Stuart Egnal, qui peignait trois tableaux par jour «à la Vincent», me tira de ma rêverie de Renaissance.... Hey, Tony, viens avec nous au vingtième siècle! Alors je suis parti à Paris, où j'ai passé trois ans dans un meublé de deux pièces avec Geneviève, ma première femme. Une pièce studio cuisine; l'autre, salon-chambre à coucher. Il y avait un Russe cinglé qui vivait au-dessus de notre studio/cuisine, qui prenait des douches froides sur son balcon. Au-dessus encore, un peintre qui passait du Mahler vingt quatre heures sur vingt quatre. Et au-dessous il y avait Moreh Mordecai toujours en noir, qui m'a initié à certains aspects techniques de la gravure. Au cours de ces trois premières années à Paris, j'ai rencontré des gens qui ont changé à la fois mon travail et ma conception de ce que voulait dire être un artiste. Lourdes Castro et René Bertholo étaient (et demeurent) deux artistes qui, du fait de leur chaleur et de l'amour qu'ils portaient aux autres, savaient combien la vie est proche de l'art.
l'art de vivre.


Plus tard, je devais rencontrer un autre artiste qui hantait Paris avec son chapeau-galerie, alors que «peindre et jouer» devenait sa devise: c'était Robert Filliou, l'illustre directeur de la galerie dans le chapeau. Celui-ci avait un ami, que j'avais déjà rencontré, et qui a mis sans dessus dessous ma vie de jeune sculpteur anglais en puissance. C'était Daniel Spoerri, dont la cuisine s'adossait à mon atelier. Je l'invite à visiter mon studio. Et il trouve mes sculptures très «propres». Remarque fort irritante, qui pénètre alors mon être et y laisse tout un foutoir, autant que celle de ma mère disant que j'aurais dû peindre comme « passe-temps», le weekend, à la suite de quoi j'avais fui l'Angleterre.
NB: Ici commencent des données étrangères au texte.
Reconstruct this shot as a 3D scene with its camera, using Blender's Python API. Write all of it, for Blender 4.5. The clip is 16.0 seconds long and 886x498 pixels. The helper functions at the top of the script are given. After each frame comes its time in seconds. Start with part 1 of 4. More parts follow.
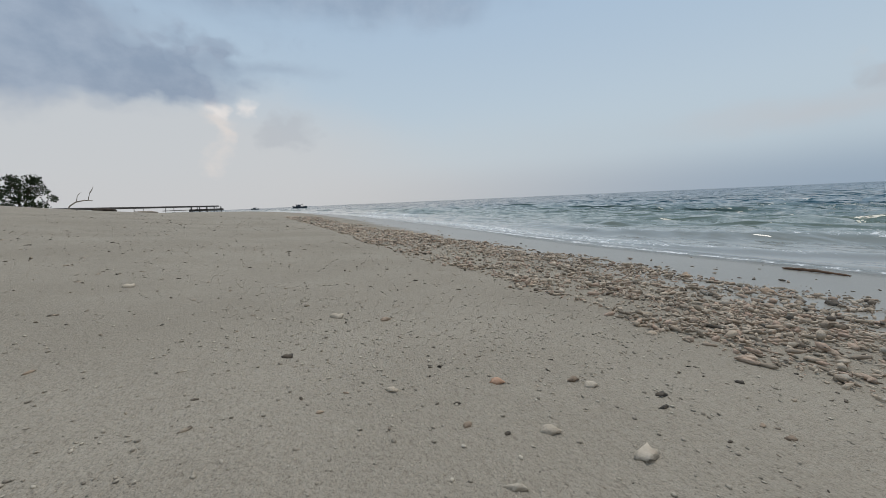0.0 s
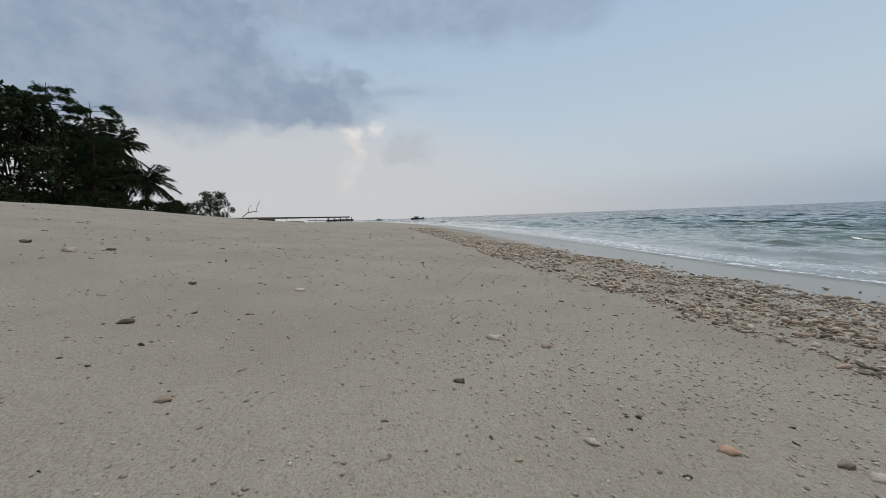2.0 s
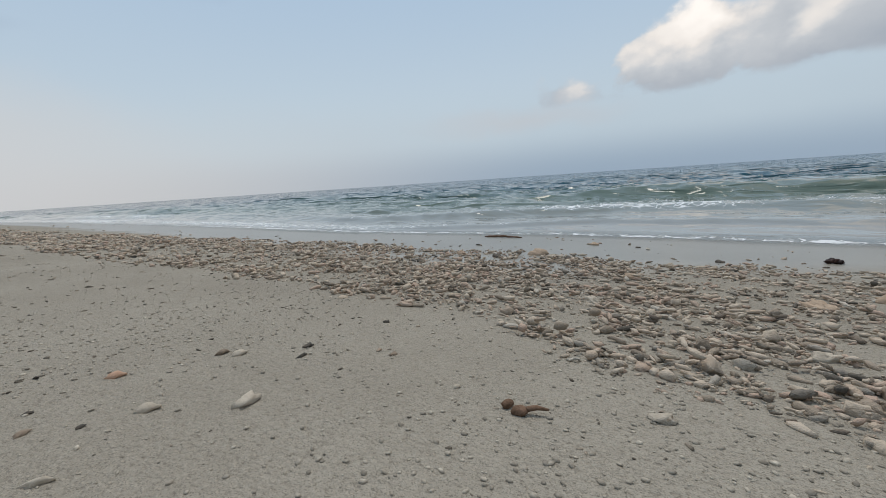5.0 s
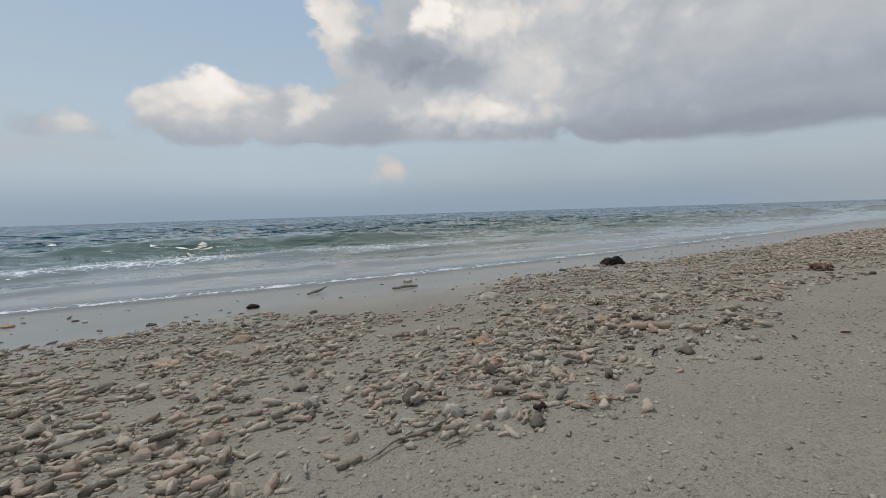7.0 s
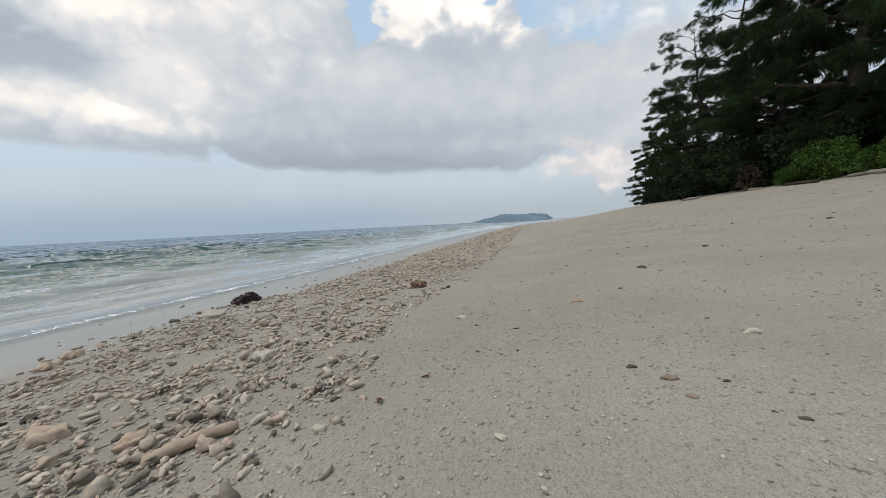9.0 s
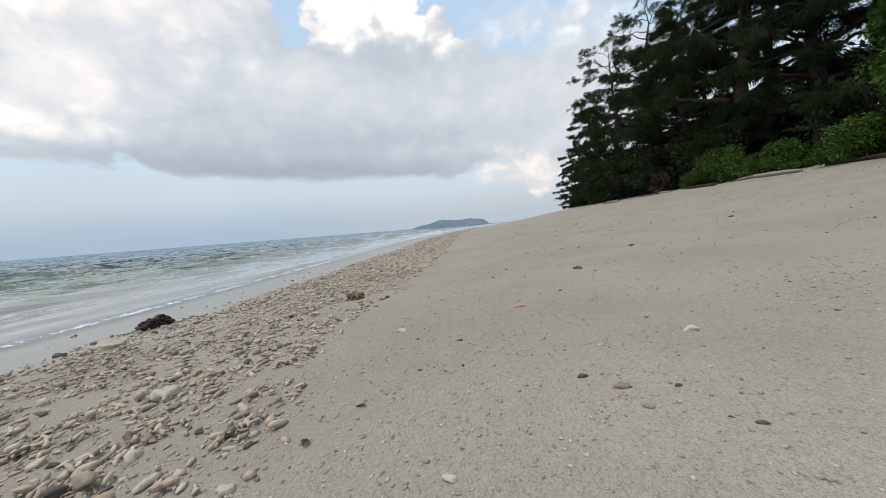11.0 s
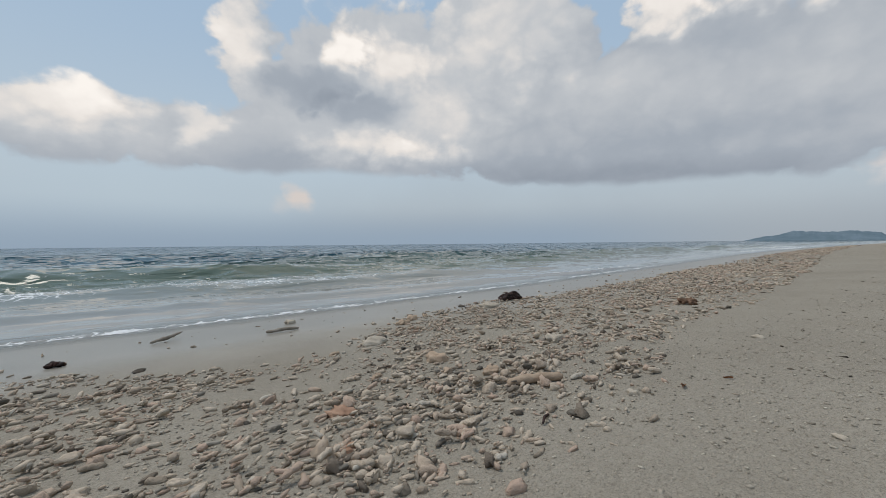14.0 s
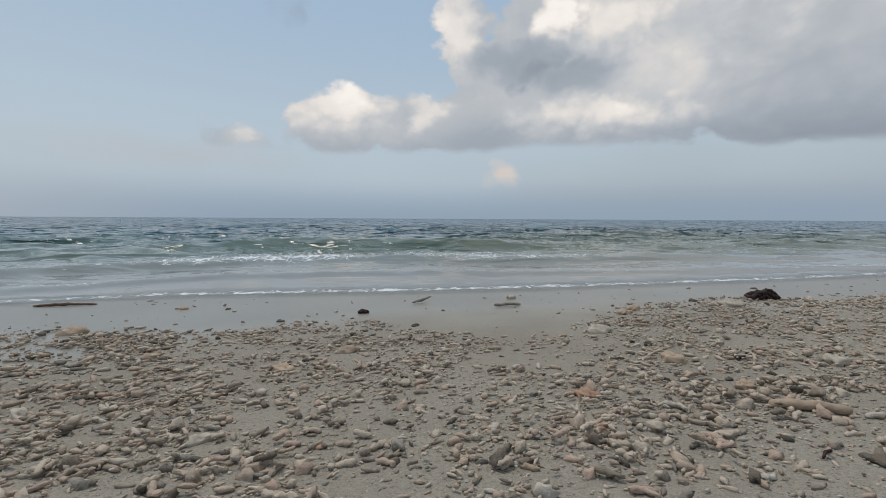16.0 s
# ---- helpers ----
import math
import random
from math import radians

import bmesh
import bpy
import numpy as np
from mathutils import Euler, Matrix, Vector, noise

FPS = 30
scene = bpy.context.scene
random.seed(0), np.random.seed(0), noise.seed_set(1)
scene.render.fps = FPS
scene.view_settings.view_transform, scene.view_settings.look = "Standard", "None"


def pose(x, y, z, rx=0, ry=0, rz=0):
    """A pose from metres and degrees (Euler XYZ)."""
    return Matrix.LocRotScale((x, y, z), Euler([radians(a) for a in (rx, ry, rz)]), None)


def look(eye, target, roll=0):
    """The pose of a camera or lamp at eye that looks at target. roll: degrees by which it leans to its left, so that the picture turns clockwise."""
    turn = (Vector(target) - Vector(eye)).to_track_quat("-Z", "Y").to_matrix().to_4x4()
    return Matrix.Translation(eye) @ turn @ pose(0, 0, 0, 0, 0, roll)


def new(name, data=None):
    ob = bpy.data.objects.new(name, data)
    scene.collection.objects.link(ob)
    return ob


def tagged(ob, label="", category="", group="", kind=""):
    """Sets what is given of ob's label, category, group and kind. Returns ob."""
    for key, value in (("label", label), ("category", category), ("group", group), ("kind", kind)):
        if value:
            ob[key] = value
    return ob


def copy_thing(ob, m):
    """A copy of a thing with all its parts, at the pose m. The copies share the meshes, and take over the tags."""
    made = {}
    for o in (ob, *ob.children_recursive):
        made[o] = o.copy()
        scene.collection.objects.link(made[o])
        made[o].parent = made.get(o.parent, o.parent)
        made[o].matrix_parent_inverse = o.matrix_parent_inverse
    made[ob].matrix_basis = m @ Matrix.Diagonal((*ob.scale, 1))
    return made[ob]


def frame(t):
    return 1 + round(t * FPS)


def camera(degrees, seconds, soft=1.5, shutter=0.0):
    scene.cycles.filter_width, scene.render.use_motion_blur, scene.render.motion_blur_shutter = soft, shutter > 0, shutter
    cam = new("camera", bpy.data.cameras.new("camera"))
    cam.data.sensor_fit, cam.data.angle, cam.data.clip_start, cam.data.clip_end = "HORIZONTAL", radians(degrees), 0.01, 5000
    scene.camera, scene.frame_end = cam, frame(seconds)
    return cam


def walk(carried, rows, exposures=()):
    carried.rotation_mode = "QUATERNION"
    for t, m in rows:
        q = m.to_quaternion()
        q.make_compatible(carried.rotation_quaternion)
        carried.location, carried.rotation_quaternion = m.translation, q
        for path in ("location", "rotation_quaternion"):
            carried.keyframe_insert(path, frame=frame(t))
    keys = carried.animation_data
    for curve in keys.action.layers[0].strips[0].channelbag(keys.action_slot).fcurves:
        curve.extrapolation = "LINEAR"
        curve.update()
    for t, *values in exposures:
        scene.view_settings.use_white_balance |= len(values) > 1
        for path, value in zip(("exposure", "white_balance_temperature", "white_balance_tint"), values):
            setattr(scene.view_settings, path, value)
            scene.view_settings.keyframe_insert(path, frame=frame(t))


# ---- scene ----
cam = camera(97.7, 16.0, soft=0.3)
PATH = [
    (0, (-0.795, -0.376, 0.435), (-2.668, 0.28, 0.186), -2.5),
    (0.5, (-0.819, -0.396, 0.429), (-2.727, 0.148, 0.177), -1.7),
    (0.8, (-0.86, -0.415, 0.428), (-2.803, -0.036, 0.141), -2.7),
    (1, (-0.856, -0.437, 0.434), (-2.81, -0.081, 0.201), -2.3),
    (1.5, (-0.89, -0.49, 0.441), (-2.869, -0.286, 0.236), -2.0),
    (2, (-0.908, -0.505, 0.45), (-2.899, -0.4, 0.286), -2.1),
    (2.5, (-0.906, -0.505, 0.448), (-2.896, -0.4, 0.285), -1.7),
    (3, (-0.893, -0.483, 0.444), (-2.877, -0.302, 0.272), -1.1),
    (3.2, (-0.883, -0.467, 0.439), (-2.86, -0.222, 0.26), -2.0),
    (5.3, (-0.517, -0.119, 0.359), (-1.425, 1.638, 0.059), -4.1),
    (5.5, (-0.449, -0.1, 0.365), (-1.1, 1.773, 0.104), -4.7),
    (6, (-0.324, -0.086, 0.364), (-0.488, 1.892, 0.119), -5.4),
    (6.1, (-0.302, -0.08, 0.376), (-0.34, 1.904, 0.12), -5.3),
    (6.5, (-0.195, -0.066, 0.379), (0.216, 1.882, 0.182), -3.2),
    (7, (-0.122, -0.072, 0.374), (0.649, 1.764, 0.189), -1.8),
    (7.5, (-0.035, -0.049, 0.367), (1.098, 1.586, 0.164), -1.0),
    (8, (0.132, 0.014, 0.352), (1.631, 1.314, 0.103), -1.5),
    (8.5, (0.294, 0.05, 0.357), (2.037, 1.011, 0.161), -1.4),
    (9, (0.4, 0.063, 0.389), (2.27, 0.76, 0.261), -2.9),
    (9.2, (0.438, 0.06, 0.397), (2.339, 0.665, 0.254), -3.9),
    (11.3, (0.493, 0.088, 0.38), (2.45, 0.483, 0.267), -4.4),
    (11.5, (0.465, 0.09, 0.374), (2.405, 0.564, 0.26), -3.7),
    (12, (0.416, 0.098, 0.367), (2.313, 0.72, 0.251), -4.1),
    (12.5, (0.378, 0.11, 0.381), (2.23, 0.86, 0.296), -5.2),
    (13, (0.349, 0.106, 0.372), (2.146, 0.983, 0.324), -4.6),
    (13.4, (0.288, 0.103, 0.368), (1.968, 1.187, 0.363), -1.6),
    (13.5, (0.246, 0.096, 0.362), (1.833, 1.312, 0.405), -0.9),
    (14, (0.084, 0.073, 0.371), (1.265, 1.687, 0.345), -0.6),
    (14.5, (0.013, 0.039, 0.388), (0.94, 1.811, 0.335), -0.2),
    (15, (-0.042, 0.007, 0.409), (0.612, 1.895, 0.307), 0.1),
    (15.5, (-0.066, -0.017, 0.436), (0.336, 1.937, 0.284), -0.2),
    (16, (-0.087, -0.018, 0.449), (0.153, 1.961, 0.293), 0.3),
]
walk(cam, [(t, look(eye, target, roll)) for t, eye, target, roll in PATH],
     exposures=[(0.0, -0.21), (3.2, -0.19), (5.5, -0.14), (7.0, -0.31), (7.5, -0.27), (8.5, 0.01), (9.2, 0.08), (11.3, 0.25), (12.5, 0.24), (13.5, -0.06), (14.5, -0.32), (16.0, -0.28)])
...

D'après lui, j'ai bouleversé sa vie et sa carrière: c'est mon vieil ami Pierre Brochet. Quand il est venu pour la première fois à l'atelier, il était étudiant à l'école de commerce de Fontainebleau. Au bout d'une journée de submersion dans deux chambres d'hôtel (bourrées de tableaux et de livres) et dans un garage plein de ferraille peinte et d'objets en aluminium, Pierre a refait surface clairement déterminé à travailler dans le domaine culturel. Et depuis 1967 Pierre et Marie Odile Brochet forment ma «base arrière». Je me souviens notamment d'être un jour rentré chez les Brochet, à Paris, après neuf mois d'un travail épuisant à New York, et d'avoir dormi trois jours d'affilée.
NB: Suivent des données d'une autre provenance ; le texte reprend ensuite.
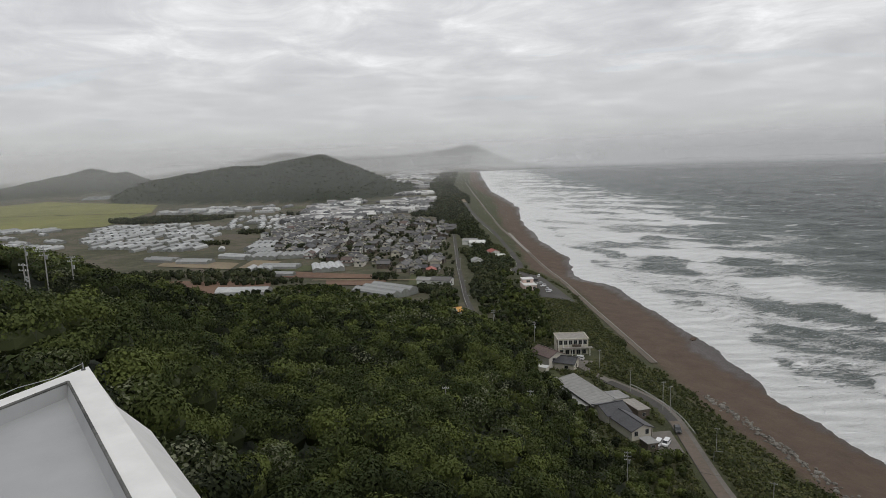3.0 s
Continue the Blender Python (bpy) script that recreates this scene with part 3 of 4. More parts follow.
WHITEWALL = surface("white_painted_wall", (0.55, 0.55, 0.53), (0.74, 0.74, 0.72), 0.6, 0.7, 0.1)
TIMBER = surface("weathered_timber_wall", (0.06, 0.048, 0.038), (0.15, 0.12, 0.095), 1.5, 0.85, 0.3)
VINYL = surface("milky_vinyl_sheet", (0.36, 0.37, 0.37), (0.60, 0.61, 0.60), 0.35, 0.40, 0.08, per_object=0.75, hue_alt=(0.13, 0.135, 0.13))
VINYL_END = surface("grey_vinyl_gable", (0.14, 0.15, 0.14), (0.28, 0.29, 0.27), 0.5, 0.5, 0.08)
GALV = surface("galvanised_steel", (0.28, 0.29, 0.30), (0.45, 0.46, 0.47), 2.0, 0.5, 0.05, metallic=0.6)
GLASSY = surface("dark_window_glass", (0.015, 0.018, 0.020), (0.035, 0.040, 0.042), 0.5, 0.12, 0.0)
FRAME = surface("window_frame_aluminium", (0.30, 0.30, 0.29), (0.42, 0.42, 0.40), 2.0, 0.5, 0.0)
CONCRETE = surface("pale_concrete", (0.21, 0.195, 0.175), (0.35, 0.33, 0.30), 0.8, 0.9, 0.25)
ASPHALT = surface("worn_asphalt", (0.046, 0.042, 0.038), (0.080, 0.074, 0.067), 1.2, 0.9, 0.2)
BROWN_ROAD = surface("worn_brown_road_surface", (0.105, 0.083, 0.066), (0.165, 0.135, 0.108), 1.0, 0.9, 0.2)
SANDY = surface("sandy_path_concrete", (0.10, 0.082, 0.066), (0.17, 0.145, 0.118), 0.8, 0.95, 0.2)
LANE = surface("road_verge_concrete", (0.115, 0.102, 0.09), (0.185, 0.168, 0.148), 0.8, 0.9, 0.2)
PAINT_W = surface("white_road_paint", (0.48, 0.48, 0.46), (0.66, 0.66, 0.64), 1.5, 0.8, 0.05)
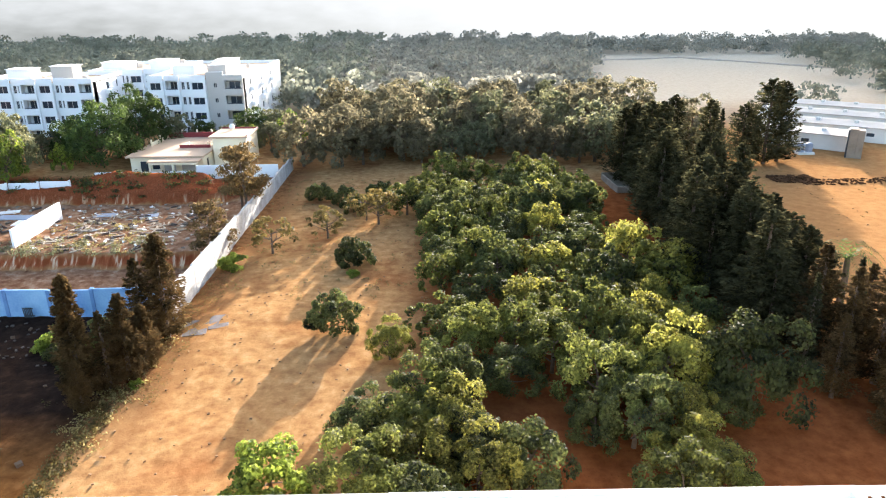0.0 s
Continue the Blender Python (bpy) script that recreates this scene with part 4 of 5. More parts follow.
for x, y, w, d in ((-0.06, -9.1, 0.014, 3.5), (19.5, 8.5, 0.012, 2.5)):
    ob = part("roof_seam", boxes([(-w / 2, w / 2, -d / 2, d / 2, -0.002, 0.004)]), SEAM)
    ob.matrix_world = pose(x, y, RZ, 0, 0, 2.0 * x % 7 - 3)
    tagged(ob, "thin dark seam in red roof coating", "seam")
rs = random.Random(77)
bm = bmesh.new()
for i in range(90):
    x, y = (rs.uniform(-16.5, 1.0), rs.uniform(-11.3, 19.3)) if i % 2 else (rs.uniform(13.2, 29.5), rs.uniform(-11.3, 19.3))
    s = rs.uniform(0.012, 0.03)
    brick(bm, x, x + s * rs.uniform(1, 3), y, y + s * rs.uniform(1, 2), RZ - 0.005, RZ + s * 0.5)
tagged(part("roof_grit", bm, CHARCOAL), "small dark specks of grit on red roofs", "grit", kind="stuff")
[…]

Cette relation très particulière nouée avec Pierre puis avec Marie-Odile m'a offert la liberté et l'audace de croire que l'âme de l'artiste est de nature errante, ce qui m'a permis de pratiquer des techniques et des disciplines diverses, saupoudrant mon parcours de travaux et de souvenirs qui rendent d'autant plus difficile d'aborder le projet en cours, d'essayer d'en dire un peu, un peu du rythme qui donne sens à cette impatience de «passer à la suite», au nouveau tableau, à une nouvelle ville.

Par ces déplacements entre médias différents, j'admets avoir toujours recherché un langage spécifique pour «parler» de phénomènes simples, d'événements quotidiens, ou d'actes recouvrant des significations plus profondes. Par exemple en 1971, à Düsseldorf, alors que je venais de lancer Produkt Cinema, mon mouchoir tombe par hasard par terre; de cet événement minuscule j'ai fait un film, qui ne montrait au fond qu'un mouchoir en papier tombant par terre. Après avoir réalisé d'immenses sculptures peintes en fer et aluminium pour la galerie Hans Meyer, ce kleenex froissé n'était plus «sociale-ment» acceptable en tant que sculpture. C'était bien une sculpture, mais intouchable. Dans une installation de photos (Birsmarkstrasse, 1976) consacrée à des mouchoirs en papier, la dernière me montre avalant une boule de kleenex. l'étais déjà adepte de la performance à cette époque, et avaler ce mouchoir reflétait peut-être un désir de fusionner ce qu'on connaissait du fonctionnement de la sculpture avec ce qu'on n'en connaissait pas encore: l'artiste comme matière première.